Add _strip_think_tags function to clean LLM output and adjust model parameters

4 months ago · 1950c02bd8
parent 1170c95f22
commit 1950c02bd8
1 changed files with 51 additions and 5 deletions
--- a/_llm/llm.py
+++ b/_llm/llm.py
@ -50,11 +50,33 @@ except ImportError:
 env_manager.set_env()

 tokenizer = tiktoken.get_encoding("cl100k_base")
+
+
+def _strip_think_tags(text: str) -> str:
+    """
+    Remove <think>...</think> blocks from the text.
+
+    Qwen3 (and some other models) embed their chain-of-thought reasoning
+    directly in the content field wrapped in <think> tags when the
+    reasoning_content API field is not used.  This helper strips those
+    blocks so they are never shown to end-users.
+
+    Args:
+        text: The raw LLM output string, possibly containing <think> blocks.
+
+    Returns:
+        The text with all <think>...</think> sections removed and
+        surrounding whitespace trimmed.
+    """
+    # re.DOTALL so that '.' matches newlines inside the thinking block
+    cleaned = re.sub(r'<think>.*?</think>', '', text, flags=re.DOTALL)
+    return cleaned.strip()
 DEFAULT_CONTEXT_WINDOW = int(os.getenv("LLM_MAX_CONTEXT_TOKENS", "32000"))
 MODEL_CONTEXT_WINDOWS = {
    "/mnt/model_drive/models/gpt-oss-20b": int(
-        os.getenv("LLM_CONTEXT_GPT_OSS_20B", "8192")
+        os.getenv("LLM_CONTEXT_GPT_OSS_20B", "32768")
    ),
+    "qwen3-14b": int(os.getenv("LLM_CONTEXT_QWEN_14B", "32768")),
 }


@ -98,7 +120,7 @@ class LLM:
        timeout: int = 240,
        on_vpn: bool = False,
        silent: bool = False,
-        presence_penalty: float = 0.6,
+        presence_penalty: float = 0.3,
        top_p: float = 0.9,
        extra_body: Optional[Dict[str, Any]] = None,
    ) -> None:
@ -129,7 +151,9 @@ class LLM:
            "presence_penalty": presence_penalty,
            "top_p": top_p,
        }
-        self.extra_body = extra_body if extra_body is not None else {"repetition_penalty": 1.15}
+        # repetition_penalty > 1.0 scales down logits for already-seen tokens.
+        # 1.2 is enough to break generation loops without hurting quality.
+        self.extra_body = extra_body if extra_body is not None else {"repetition_penalty": 1.2}
        self.messages = messages or [{"role": "system", "content": self.system_message}]
        self.max_length_answer = max_length_answer
        self.chat = chat
@ -177,7 +201,7 @@ class LLM:
        sensible defaults while still accepting fully qualified model names.
        """
        default_model = os.getenv(
-            "LLM_MODEL_VLLM", "/mnt/model_drive/models/gpt-oss-20b"
+            "LLM_MODEL_VLLM", "qwen3-14b"
        )
        if model_alias in {None, "", "vllm"}:
            return default_model
@ -479,7 +503,9 @@ class LLM:
                response: ChatCompletion = self.client.chat.completions.create(
                    model=model,
                    messages=self.messages,
-                    frequency_penalty=0.4,
+                    # frequency_penalty removed: repetition_penalty in extra_body
+                    # already handles this.

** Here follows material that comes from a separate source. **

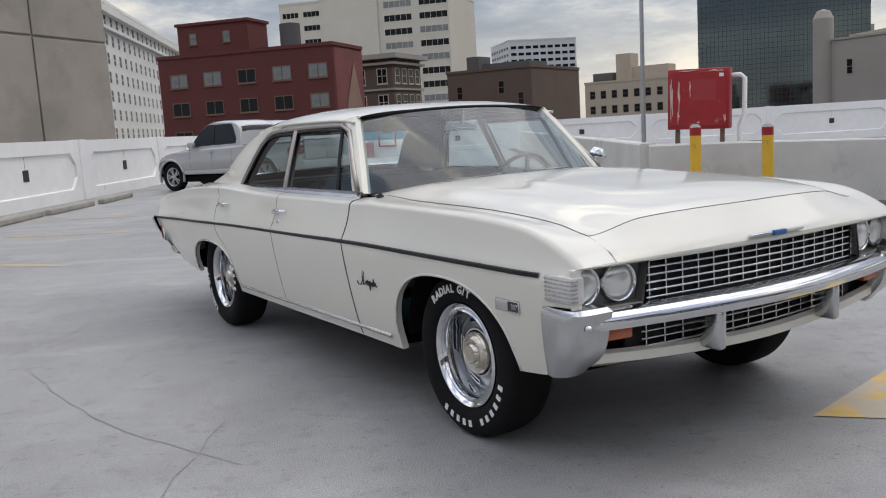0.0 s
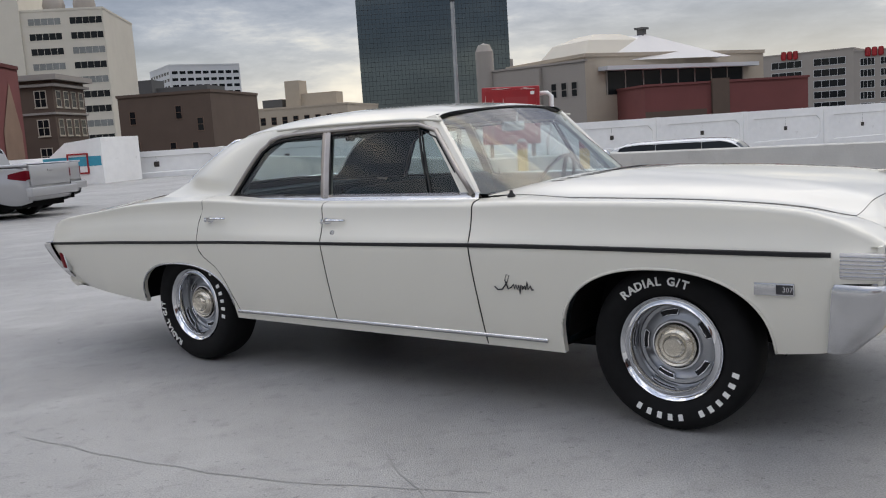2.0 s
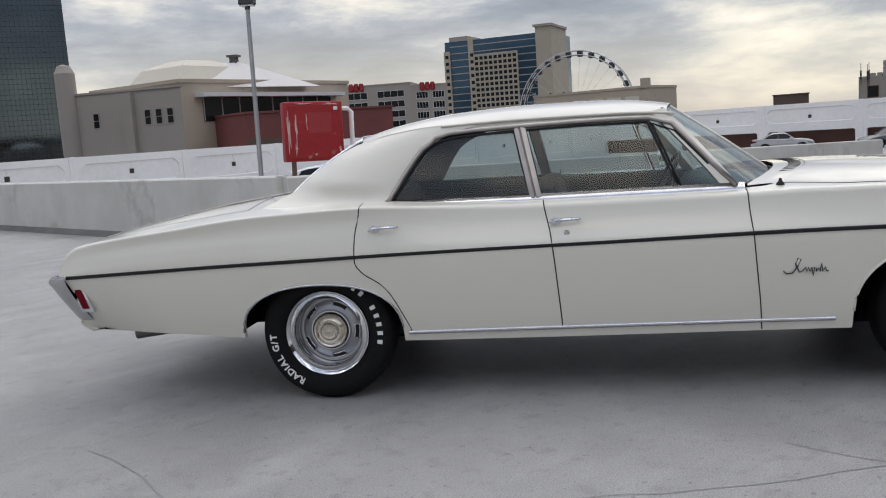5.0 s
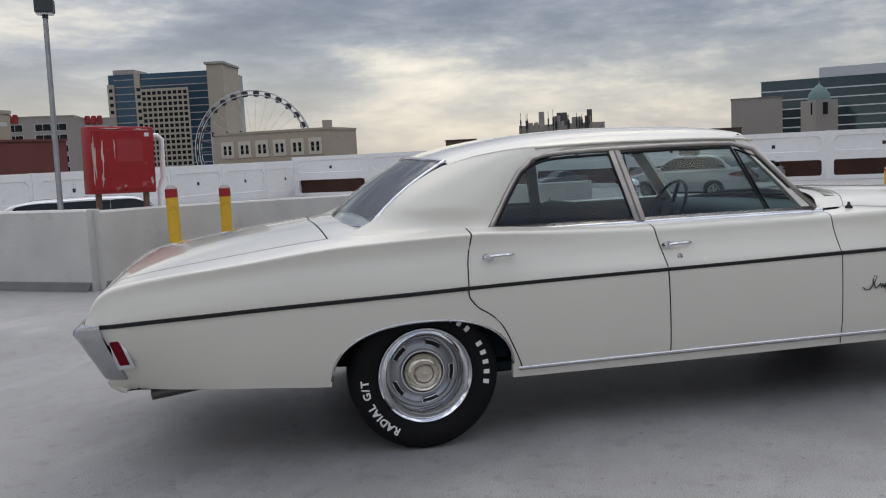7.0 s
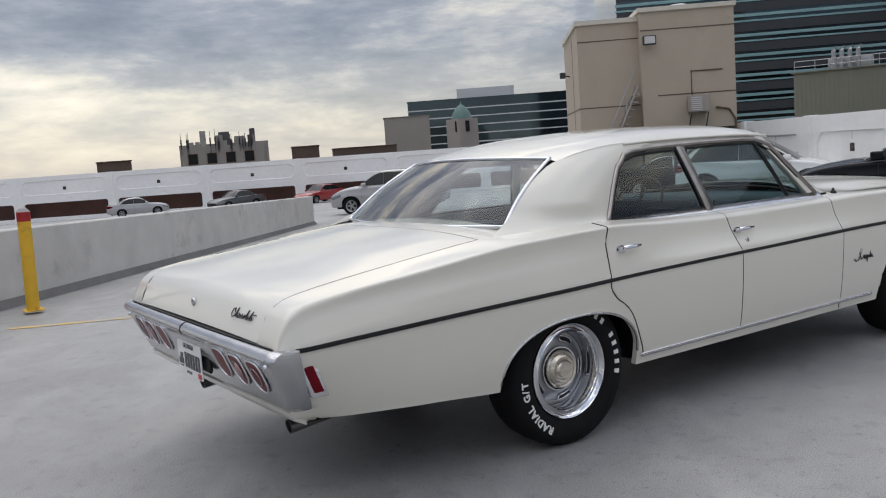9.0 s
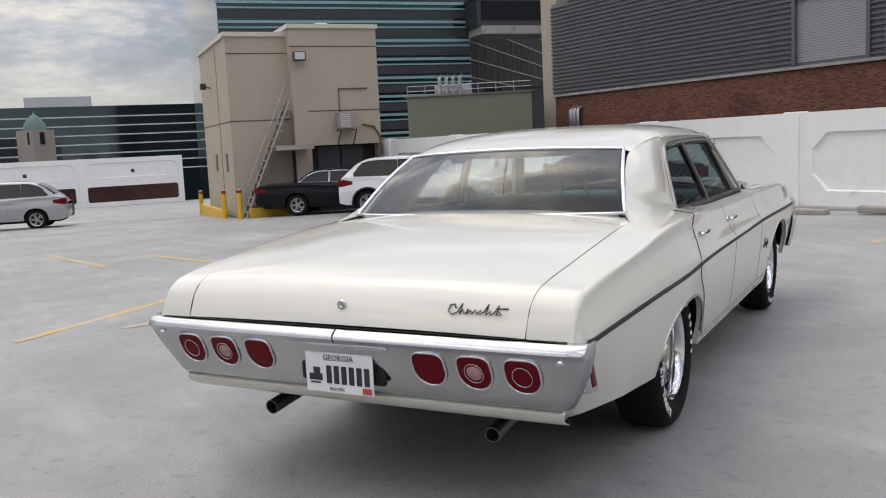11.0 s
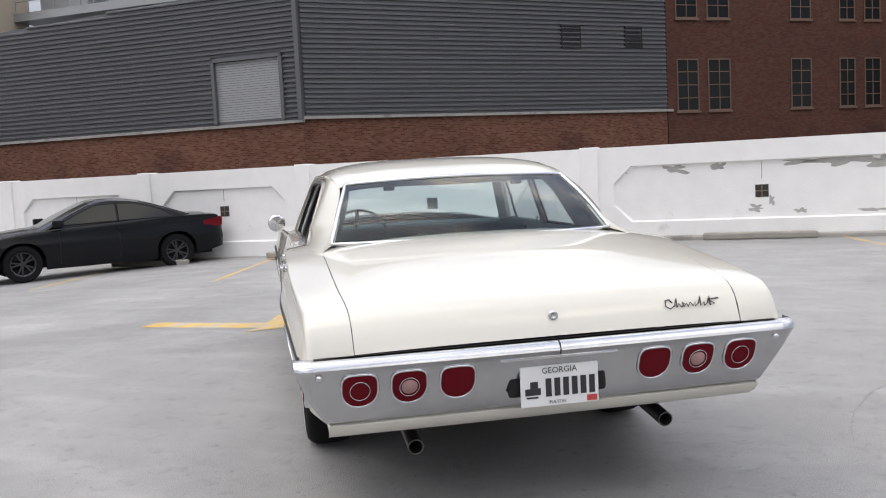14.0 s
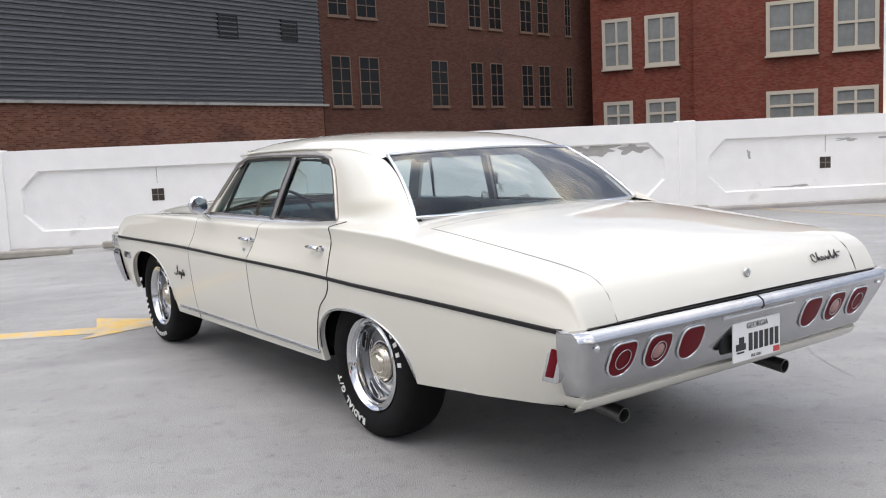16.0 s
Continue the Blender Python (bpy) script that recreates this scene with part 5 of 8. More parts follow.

Having both causes compounding effects
+                    # that push the model into token loops.
                    stream=stream,
                    temperature=options["temperature"],
                    presence_penalty=options["presence_penalty"],
@ -497,6 +523,8 @@ class LLM:
                print()
                print('TOOLS')
                print_rainbow(tools, single_line=True)
+                # Re-raise the exception to inform the caller of the API failure
+                raise

        # Try to extract backend information if available
        try:
@ -747,6 +775,13 @@ class LLM:
            if hasattr(message, "content_text"):
                result: str = message.content_text

+            # Qwen3 and some other models include <think>...</think> blocks directly
+            # in the content field instead of (or in addition to) using reasoning_content.
+            # Strip those blocks so they never leak to the user.
+            if isinstance(result, str):
+                result = _strip_think_tags(result)
+                message.content = result
+
            # Spara i meddelandehistorik (utan verktygsanrop för ren historik)
            self.messages.append({"role": "assistant", "content": result})
            if not self.chat:
@ -809,6 +844,11 @@ class LLM:
                    message = choice.message
                    result = message.content

+                    # Strip Qwen3-style <think>...</think> blocks from content
+                    if isinstance(result, str):
+                        result = _strip_think_tags(result)
+                        message.content = result
+
                    # Extract thinking from reasoning_content if present
                    thinking_content = None
                    if (
@ -1145,6 +1185,12 @@ if __name__ == "__main__":
        explanation: str

    llm = LLM()
+    print('LLM URL:', llm.host_url)
+    # base_url must be just the /v1 root — the OpenAI SDK appends the
+    # correct path itself (/v1/responses or /v1/chat/completions).
+    # Setting it to the full endpoint path causes the SDK to produce
+    # invalid URLs like /v1/chat/completions/responses.
+    llm.host_url = "http://192.168.1.12:8000/v1"
    response = llm.generate(
        query="""Create a simple math problem solution in JSON format with this structure:
        {